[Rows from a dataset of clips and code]
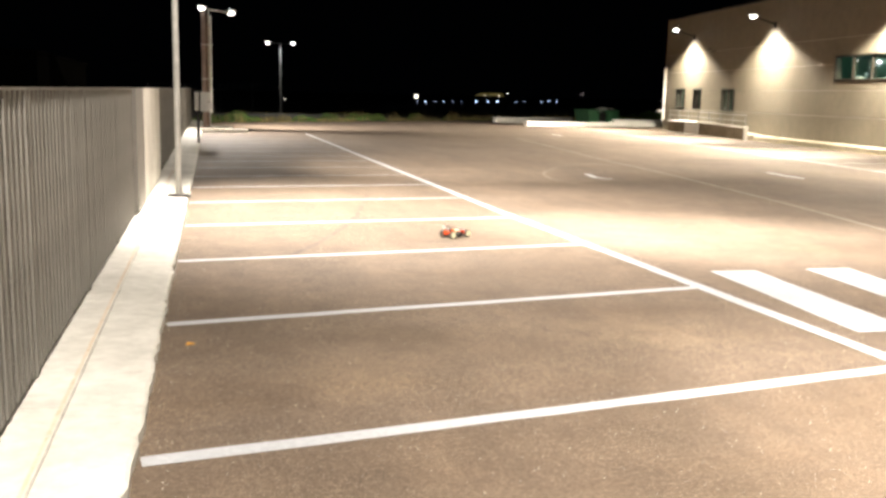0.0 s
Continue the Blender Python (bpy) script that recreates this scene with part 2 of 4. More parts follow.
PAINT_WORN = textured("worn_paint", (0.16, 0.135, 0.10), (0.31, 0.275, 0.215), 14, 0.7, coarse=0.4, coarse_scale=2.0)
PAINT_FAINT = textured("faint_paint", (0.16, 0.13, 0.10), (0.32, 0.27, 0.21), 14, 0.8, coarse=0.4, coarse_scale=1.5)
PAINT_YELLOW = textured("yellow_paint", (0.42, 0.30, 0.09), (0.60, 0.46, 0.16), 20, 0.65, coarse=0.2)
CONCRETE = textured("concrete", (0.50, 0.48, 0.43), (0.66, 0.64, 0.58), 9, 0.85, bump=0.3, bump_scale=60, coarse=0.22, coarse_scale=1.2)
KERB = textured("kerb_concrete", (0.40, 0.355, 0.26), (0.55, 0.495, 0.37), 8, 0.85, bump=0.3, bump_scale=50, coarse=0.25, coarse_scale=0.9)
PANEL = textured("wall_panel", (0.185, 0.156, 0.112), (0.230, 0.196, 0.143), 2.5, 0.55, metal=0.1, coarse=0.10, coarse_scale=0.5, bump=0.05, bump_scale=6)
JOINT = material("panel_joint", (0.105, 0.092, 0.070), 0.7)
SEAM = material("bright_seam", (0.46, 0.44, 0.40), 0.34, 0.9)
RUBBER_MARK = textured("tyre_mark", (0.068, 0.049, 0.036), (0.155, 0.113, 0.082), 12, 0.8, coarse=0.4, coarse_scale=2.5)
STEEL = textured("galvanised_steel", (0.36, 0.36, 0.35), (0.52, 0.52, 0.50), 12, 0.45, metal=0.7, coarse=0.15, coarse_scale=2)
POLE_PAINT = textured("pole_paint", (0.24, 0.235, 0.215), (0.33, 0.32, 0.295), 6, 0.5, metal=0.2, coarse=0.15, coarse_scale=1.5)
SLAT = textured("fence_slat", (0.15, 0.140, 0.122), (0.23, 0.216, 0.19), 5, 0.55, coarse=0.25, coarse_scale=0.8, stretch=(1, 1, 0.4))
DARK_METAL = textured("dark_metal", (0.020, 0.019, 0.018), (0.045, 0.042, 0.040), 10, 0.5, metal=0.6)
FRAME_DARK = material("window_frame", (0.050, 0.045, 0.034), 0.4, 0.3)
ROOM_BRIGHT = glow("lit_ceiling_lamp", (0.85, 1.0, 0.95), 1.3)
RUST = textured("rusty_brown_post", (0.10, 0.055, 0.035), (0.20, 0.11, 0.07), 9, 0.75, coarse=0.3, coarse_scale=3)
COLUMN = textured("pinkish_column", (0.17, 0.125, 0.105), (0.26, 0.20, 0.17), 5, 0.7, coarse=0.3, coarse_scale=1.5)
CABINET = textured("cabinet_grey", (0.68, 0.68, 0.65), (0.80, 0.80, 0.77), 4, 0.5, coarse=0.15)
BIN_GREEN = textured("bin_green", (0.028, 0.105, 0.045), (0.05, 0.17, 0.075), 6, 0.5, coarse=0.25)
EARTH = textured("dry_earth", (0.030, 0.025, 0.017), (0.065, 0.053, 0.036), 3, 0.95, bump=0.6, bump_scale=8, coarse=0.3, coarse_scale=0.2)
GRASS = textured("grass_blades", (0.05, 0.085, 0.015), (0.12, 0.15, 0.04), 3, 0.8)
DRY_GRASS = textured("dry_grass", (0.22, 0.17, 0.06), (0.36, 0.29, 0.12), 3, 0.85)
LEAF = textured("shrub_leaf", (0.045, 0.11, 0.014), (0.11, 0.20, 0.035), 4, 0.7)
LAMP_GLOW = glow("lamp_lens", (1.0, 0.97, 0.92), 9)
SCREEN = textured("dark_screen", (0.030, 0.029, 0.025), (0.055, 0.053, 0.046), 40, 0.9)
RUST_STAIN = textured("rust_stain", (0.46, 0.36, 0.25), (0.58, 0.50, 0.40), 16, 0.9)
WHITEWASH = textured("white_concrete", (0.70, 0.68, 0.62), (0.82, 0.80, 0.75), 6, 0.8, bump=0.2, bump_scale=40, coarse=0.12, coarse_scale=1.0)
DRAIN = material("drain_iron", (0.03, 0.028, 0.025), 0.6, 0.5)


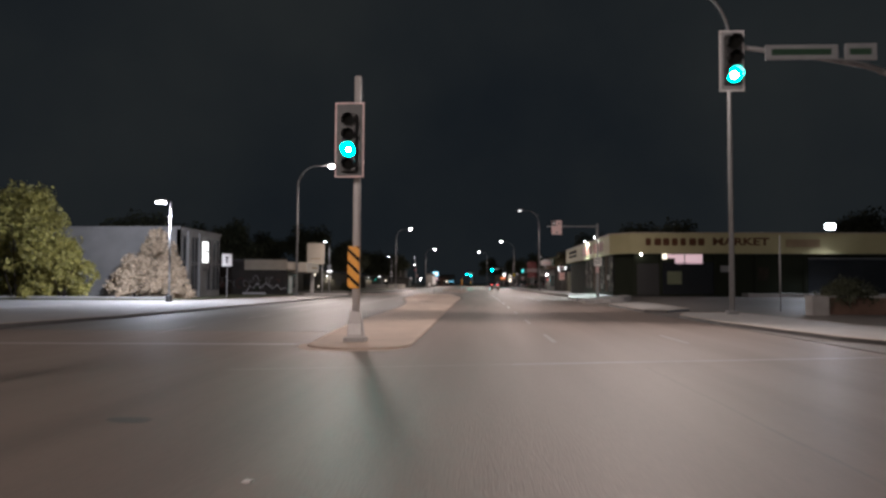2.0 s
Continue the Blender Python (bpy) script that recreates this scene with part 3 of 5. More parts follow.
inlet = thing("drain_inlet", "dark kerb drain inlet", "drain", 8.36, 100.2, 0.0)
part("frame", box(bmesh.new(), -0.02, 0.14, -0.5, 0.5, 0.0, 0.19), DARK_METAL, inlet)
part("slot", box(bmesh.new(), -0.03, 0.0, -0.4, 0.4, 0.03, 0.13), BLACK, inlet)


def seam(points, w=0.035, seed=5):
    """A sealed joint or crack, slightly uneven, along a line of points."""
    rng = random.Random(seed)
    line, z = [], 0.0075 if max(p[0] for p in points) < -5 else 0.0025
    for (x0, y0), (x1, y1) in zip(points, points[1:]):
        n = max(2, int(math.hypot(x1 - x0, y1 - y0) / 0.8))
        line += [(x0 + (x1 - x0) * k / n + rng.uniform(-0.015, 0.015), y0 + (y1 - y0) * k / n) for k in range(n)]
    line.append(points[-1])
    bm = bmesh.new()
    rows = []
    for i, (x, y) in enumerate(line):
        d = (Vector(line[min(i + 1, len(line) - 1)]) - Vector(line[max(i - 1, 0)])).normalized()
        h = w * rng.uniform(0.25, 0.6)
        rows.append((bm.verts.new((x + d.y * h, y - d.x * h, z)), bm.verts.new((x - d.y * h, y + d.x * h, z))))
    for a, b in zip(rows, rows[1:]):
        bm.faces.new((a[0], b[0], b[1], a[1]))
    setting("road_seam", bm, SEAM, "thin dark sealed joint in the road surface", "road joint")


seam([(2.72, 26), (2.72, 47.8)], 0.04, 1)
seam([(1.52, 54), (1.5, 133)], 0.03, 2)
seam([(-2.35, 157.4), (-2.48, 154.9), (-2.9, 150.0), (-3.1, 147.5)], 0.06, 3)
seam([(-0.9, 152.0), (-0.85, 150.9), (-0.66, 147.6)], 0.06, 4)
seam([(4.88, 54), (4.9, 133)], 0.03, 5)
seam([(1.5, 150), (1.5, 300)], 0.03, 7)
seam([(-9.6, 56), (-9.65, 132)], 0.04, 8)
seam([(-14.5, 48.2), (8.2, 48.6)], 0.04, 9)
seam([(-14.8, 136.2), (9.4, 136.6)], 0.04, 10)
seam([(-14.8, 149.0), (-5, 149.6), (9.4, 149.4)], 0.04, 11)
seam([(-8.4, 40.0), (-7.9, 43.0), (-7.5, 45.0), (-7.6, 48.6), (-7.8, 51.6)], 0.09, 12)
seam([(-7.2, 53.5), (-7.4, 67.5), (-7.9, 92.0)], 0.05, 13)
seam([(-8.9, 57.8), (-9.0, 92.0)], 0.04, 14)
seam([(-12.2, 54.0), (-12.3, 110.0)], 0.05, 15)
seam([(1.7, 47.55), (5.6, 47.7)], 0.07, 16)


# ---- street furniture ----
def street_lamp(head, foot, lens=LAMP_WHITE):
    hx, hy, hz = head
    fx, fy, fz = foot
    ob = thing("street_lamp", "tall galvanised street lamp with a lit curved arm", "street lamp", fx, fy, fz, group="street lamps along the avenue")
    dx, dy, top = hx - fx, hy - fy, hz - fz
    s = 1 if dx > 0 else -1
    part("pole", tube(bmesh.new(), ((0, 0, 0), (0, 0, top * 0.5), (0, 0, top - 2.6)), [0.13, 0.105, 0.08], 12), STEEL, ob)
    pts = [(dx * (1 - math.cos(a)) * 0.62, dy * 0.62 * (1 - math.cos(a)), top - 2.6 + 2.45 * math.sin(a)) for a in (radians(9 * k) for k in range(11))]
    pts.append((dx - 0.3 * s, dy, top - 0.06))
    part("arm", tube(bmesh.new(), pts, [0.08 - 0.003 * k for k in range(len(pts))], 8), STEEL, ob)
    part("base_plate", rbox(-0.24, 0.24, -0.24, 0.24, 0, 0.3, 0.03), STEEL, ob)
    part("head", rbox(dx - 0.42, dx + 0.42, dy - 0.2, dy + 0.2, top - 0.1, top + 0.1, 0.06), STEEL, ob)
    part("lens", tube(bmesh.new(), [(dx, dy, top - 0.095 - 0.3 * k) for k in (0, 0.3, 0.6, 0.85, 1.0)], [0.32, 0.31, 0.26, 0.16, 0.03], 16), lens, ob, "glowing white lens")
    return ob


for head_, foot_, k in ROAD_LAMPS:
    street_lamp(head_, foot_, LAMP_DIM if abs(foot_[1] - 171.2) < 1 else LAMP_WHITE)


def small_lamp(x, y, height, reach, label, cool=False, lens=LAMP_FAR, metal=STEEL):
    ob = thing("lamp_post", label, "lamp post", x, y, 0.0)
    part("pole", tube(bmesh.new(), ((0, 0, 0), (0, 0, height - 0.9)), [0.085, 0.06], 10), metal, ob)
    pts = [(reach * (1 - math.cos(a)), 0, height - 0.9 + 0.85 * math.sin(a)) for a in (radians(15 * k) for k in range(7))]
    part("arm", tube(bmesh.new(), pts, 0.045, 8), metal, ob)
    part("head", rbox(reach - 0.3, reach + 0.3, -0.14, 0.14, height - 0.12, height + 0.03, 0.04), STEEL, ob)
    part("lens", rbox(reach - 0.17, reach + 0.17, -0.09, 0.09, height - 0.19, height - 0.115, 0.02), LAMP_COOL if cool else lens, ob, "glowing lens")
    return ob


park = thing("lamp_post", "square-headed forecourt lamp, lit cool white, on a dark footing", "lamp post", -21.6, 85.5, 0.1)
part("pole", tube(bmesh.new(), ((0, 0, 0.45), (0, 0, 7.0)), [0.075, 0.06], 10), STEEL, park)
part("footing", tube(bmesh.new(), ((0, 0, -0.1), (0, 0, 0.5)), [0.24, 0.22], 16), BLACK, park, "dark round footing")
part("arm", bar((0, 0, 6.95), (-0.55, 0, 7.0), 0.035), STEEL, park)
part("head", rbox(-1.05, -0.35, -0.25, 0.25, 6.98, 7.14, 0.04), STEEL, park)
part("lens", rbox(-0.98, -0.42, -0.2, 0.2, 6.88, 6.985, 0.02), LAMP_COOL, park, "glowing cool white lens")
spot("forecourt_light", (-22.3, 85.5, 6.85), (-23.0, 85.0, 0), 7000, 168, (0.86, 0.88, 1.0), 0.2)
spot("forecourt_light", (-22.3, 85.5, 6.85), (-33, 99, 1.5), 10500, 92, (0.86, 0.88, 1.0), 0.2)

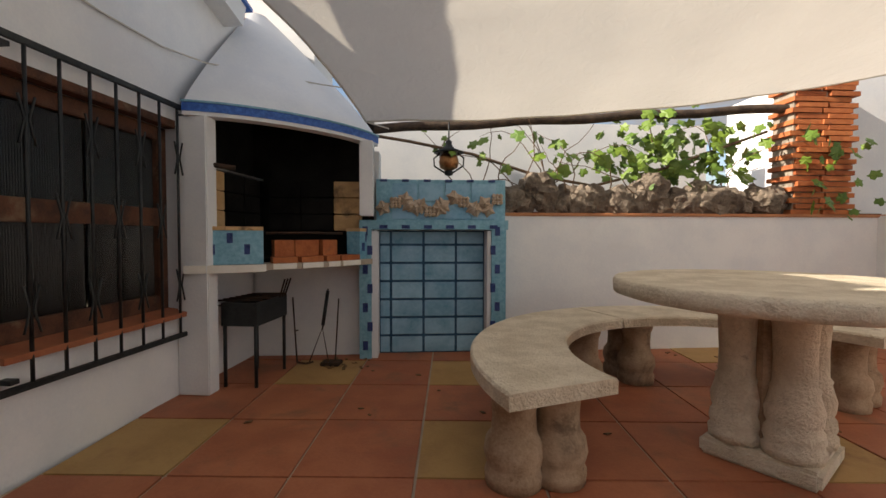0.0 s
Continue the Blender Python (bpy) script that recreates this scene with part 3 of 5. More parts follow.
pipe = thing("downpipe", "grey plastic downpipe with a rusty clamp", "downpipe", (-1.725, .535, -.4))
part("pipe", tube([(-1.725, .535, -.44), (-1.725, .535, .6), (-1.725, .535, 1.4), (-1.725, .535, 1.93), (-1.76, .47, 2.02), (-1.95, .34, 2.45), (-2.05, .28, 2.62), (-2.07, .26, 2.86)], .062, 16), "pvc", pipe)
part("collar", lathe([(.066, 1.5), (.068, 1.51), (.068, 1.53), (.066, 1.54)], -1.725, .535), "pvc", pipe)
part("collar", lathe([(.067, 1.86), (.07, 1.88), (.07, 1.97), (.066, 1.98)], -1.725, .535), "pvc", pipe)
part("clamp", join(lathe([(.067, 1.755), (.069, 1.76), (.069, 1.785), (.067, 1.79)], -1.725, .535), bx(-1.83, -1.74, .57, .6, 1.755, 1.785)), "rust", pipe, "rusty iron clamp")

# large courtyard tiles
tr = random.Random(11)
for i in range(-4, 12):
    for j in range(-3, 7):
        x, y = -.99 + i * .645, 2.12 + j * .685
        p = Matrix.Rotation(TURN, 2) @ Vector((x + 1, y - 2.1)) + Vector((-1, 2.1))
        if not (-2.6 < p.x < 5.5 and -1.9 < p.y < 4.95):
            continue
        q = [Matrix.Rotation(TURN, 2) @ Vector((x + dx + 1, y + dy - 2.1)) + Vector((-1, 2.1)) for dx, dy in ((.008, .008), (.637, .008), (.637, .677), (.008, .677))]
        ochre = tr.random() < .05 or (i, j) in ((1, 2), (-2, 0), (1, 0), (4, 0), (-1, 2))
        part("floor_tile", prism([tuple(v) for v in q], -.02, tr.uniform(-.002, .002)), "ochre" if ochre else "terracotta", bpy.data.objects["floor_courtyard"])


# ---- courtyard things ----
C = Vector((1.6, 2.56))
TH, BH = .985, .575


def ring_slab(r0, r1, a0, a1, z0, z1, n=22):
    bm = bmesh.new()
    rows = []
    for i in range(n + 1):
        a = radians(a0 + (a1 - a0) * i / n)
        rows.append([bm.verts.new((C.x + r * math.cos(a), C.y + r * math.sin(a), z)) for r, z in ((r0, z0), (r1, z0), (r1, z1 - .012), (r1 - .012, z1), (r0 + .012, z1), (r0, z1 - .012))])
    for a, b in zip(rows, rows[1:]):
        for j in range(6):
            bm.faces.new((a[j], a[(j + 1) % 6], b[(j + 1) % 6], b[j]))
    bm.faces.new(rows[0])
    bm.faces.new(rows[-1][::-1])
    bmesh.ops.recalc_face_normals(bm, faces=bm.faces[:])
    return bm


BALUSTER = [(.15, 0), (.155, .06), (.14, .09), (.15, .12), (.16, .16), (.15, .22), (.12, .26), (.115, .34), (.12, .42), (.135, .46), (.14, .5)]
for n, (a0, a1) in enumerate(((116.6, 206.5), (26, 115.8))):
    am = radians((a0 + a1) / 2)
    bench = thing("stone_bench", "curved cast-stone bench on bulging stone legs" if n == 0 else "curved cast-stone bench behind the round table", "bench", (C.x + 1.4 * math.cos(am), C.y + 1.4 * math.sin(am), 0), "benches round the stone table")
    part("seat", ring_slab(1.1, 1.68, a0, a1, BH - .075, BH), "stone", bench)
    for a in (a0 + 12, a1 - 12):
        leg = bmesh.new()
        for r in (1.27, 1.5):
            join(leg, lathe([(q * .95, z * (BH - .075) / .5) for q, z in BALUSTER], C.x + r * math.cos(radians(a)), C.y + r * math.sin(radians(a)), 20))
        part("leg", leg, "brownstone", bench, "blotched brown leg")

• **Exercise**
Filter the records for lines holding the string "with". Copy each one.

• **Response for this exercise**
Continue the Blender Python (bpy) script that recreates this scene with part 2 of 4. More parts follow.
Continue the Blender Python (bpy) script that recreates this scene with part 3 of 5. More parts follow.
    ob = thing("street_lamp", "tall galvanised street lamp with a lit curved arm", "street lamp", fx, fy, fz, group="street lamps along the avenue")
Continue the Blender Python (bpy) script that recreates this scene with part 3 of 5. More parts follow.
pipe = thing("downpipe", "grey plastic downpipe with a rusty clamp", "downpipe", (-1.725, .535, -.4))